Another front he is fighting on is to introduce technology into the field.
First and foremost, Ben-Reuven believes, construction sites need to be sealed off completely. Only one entrance into the site should exist, accessible only through a turnstile. Equipping the turnstile with a face-recognition camera would prevent free traffic – as is common now – and create another layer of accountability.
The government should assist in all these measures, he stresses, financing proper training as well as technological advancements.
SHMULIK ZYLBERMAN died in 2012 when the scaffolding elevator at this Netanya site detached and plunged downward. He wasn’t wearing a safety belt. (Credit: Courtesy)
SHMULIK ZYLBERMAN died in 2012 when the scaffolding elevator at this Netanya site detached and plunged downward. He wasn’t wearing a safety belt. (Credit: Courtesy)

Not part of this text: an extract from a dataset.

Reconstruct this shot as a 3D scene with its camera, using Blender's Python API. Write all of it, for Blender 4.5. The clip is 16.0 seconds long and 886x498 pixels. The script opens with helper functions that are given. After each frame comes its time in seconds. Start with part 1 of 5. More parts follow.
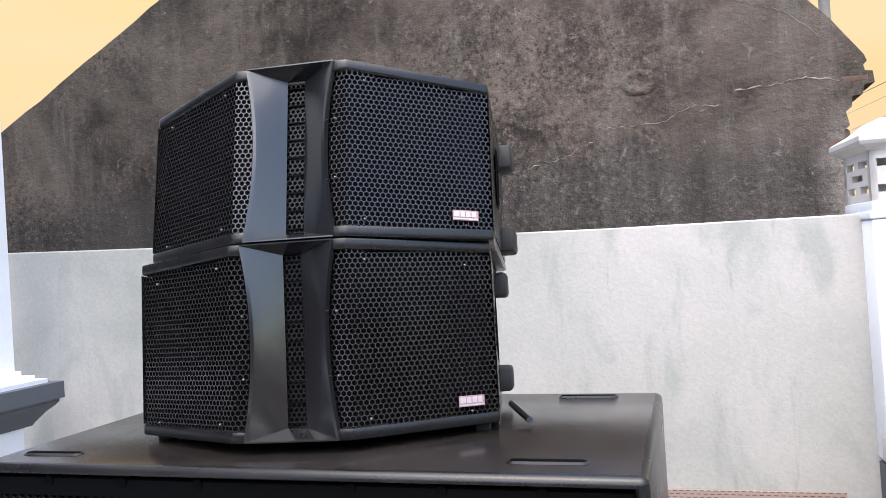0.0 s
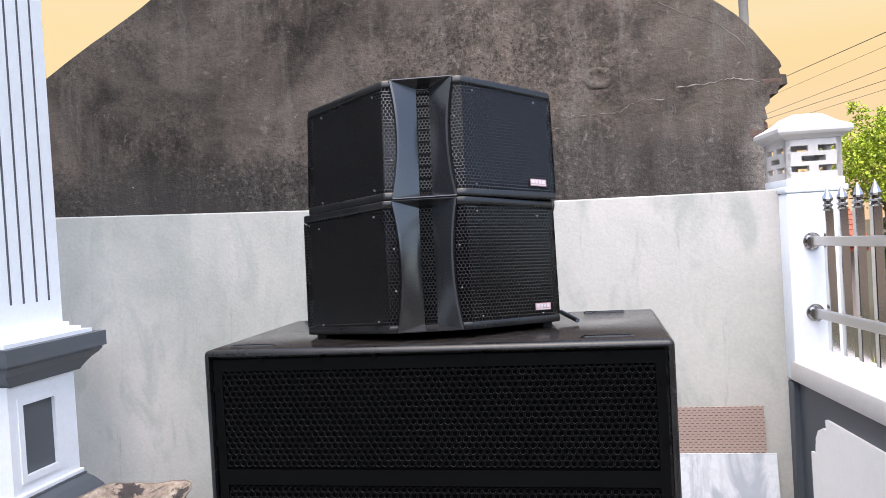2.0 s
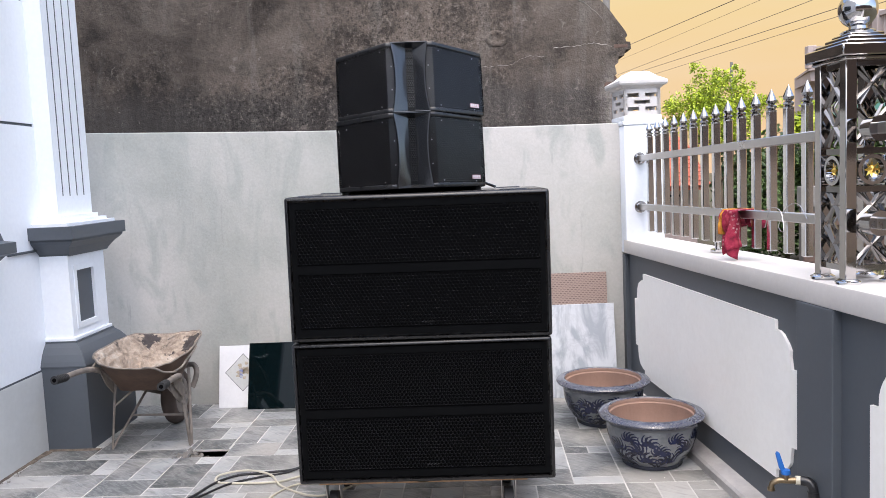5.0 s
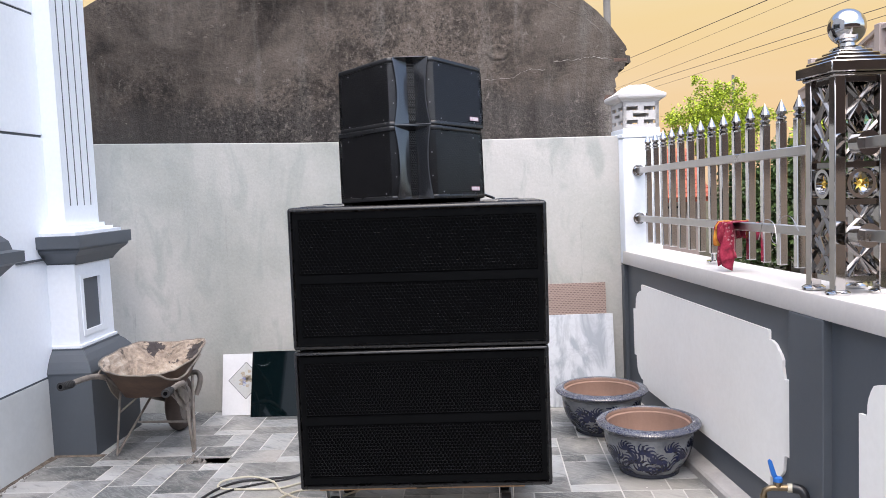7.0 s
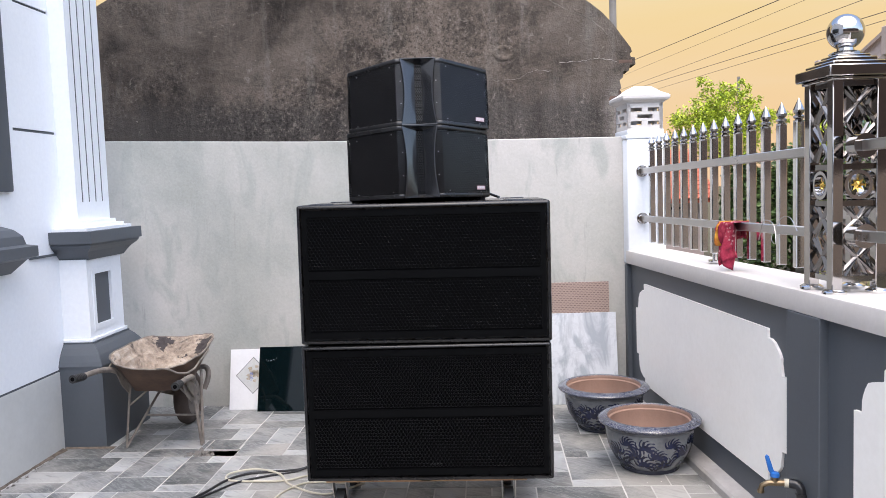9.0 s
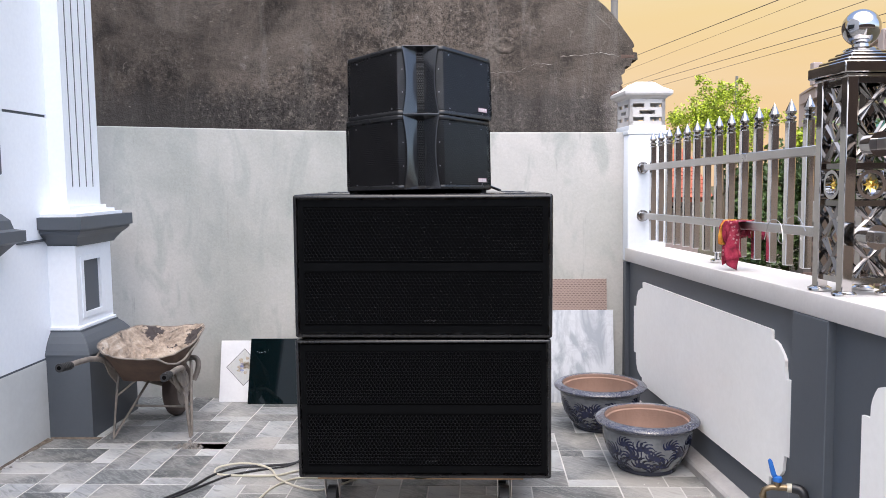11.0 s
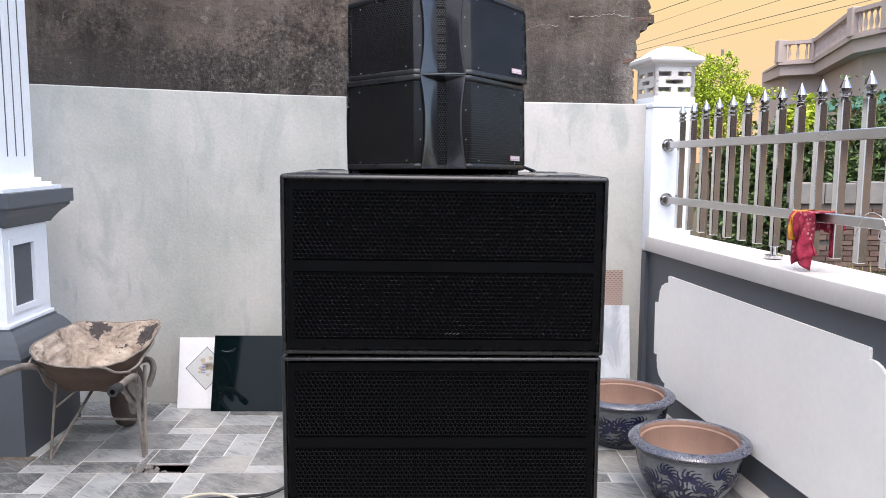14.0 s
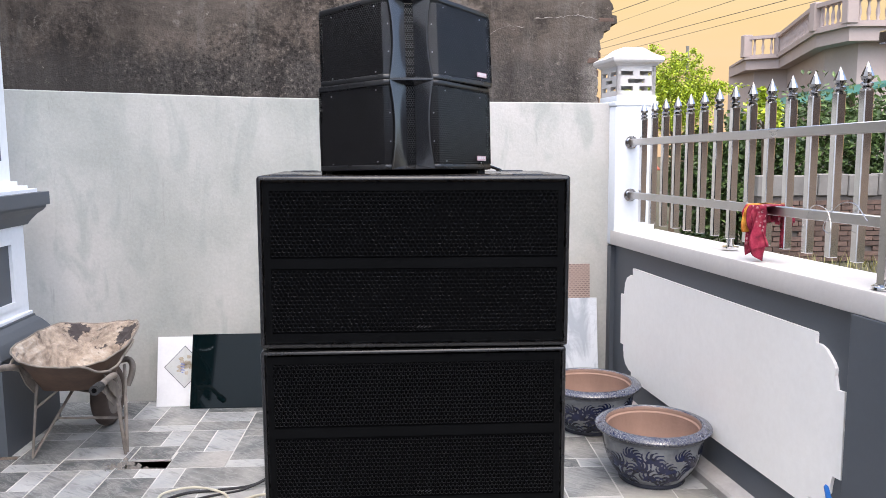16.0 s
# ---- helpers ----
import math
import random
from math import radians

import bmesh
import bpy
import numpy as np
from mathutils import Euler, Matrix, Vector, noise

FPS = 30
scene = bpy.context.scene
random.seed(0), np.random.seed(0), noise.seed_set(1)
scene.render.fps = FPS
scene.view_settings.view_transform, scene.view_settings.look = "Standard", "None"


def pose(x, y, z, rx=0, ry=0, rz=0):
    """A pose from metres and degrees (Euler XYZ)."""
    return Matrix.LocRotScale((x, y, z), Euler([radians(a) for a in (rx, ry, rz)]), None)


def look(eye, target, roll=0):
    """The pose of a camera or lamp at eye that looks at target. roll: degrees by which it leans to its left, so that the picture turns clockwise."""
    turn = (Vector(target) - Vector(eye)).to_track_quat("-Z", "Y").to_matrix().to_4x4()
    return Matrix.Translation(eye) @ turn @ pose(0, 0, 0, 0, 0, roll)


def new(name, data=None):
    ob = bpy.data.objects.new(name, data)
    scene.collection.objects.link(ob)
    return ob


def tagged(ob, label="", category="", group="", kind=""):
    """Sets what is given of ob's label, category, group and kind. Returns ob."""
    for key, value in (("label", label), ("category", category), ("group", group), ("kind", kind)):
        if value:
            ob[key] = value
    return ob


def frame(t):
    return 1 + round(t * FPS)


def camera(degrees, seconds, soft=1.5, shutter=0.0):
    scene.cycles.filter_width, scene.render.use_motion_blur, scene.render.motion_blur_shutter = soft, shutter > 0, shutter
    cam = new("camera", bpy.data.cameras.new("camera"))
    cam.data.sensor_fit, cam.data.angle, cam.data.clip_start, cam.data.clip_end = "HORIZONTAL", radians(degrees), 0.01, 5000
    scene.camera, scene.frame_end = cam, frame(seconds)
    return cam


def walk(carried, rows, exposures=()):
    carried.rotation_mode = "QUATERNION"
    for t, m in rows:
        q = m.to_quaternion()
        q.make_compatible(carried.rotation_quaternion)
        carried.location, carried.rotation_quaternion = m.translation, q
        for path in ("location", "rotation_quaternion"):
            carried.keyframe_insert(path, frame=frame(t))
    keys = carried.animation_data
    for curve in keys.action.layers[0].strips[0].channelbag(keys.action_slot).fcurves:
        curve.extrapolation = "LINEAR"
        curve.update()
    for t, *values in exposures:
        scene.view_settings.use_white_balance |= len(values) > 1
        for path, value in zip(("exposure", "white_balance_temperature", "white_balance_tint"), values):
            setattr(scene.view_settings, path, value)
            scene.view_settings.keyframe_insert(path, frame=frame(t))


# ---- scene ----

HUNDREDS OF people’s stories have been ended abruptly in the past few decades, with numerous factors playing into tragic events in which people lose their lives. For many years, these stories have gone unnoticed, until public discourse finally began to push back at government inaction in the face of so many tragedies. While lawmakers and officials have been forced into facing the harsh reality, progress is slow on their part and the deterrence they create only goes so far in bringing about real change. What is more pressing, and indeed what civilian organizations have recognized and are working on, is a cultural change within all the levels of the working chain.
Ultimately, only a culture of personal responsibility of one’s own safety and the safeguarding of colleagues and subordinates can bring about immediate change, coupled with better organizational structure and governmental assistance in providing the education that leads to such responsibility.
While deterrence is important to bring home the message of the importance of safety, it is the motivation to spare lives that must stand at the center of the conversation – and will finally help prevent accidents before they happen.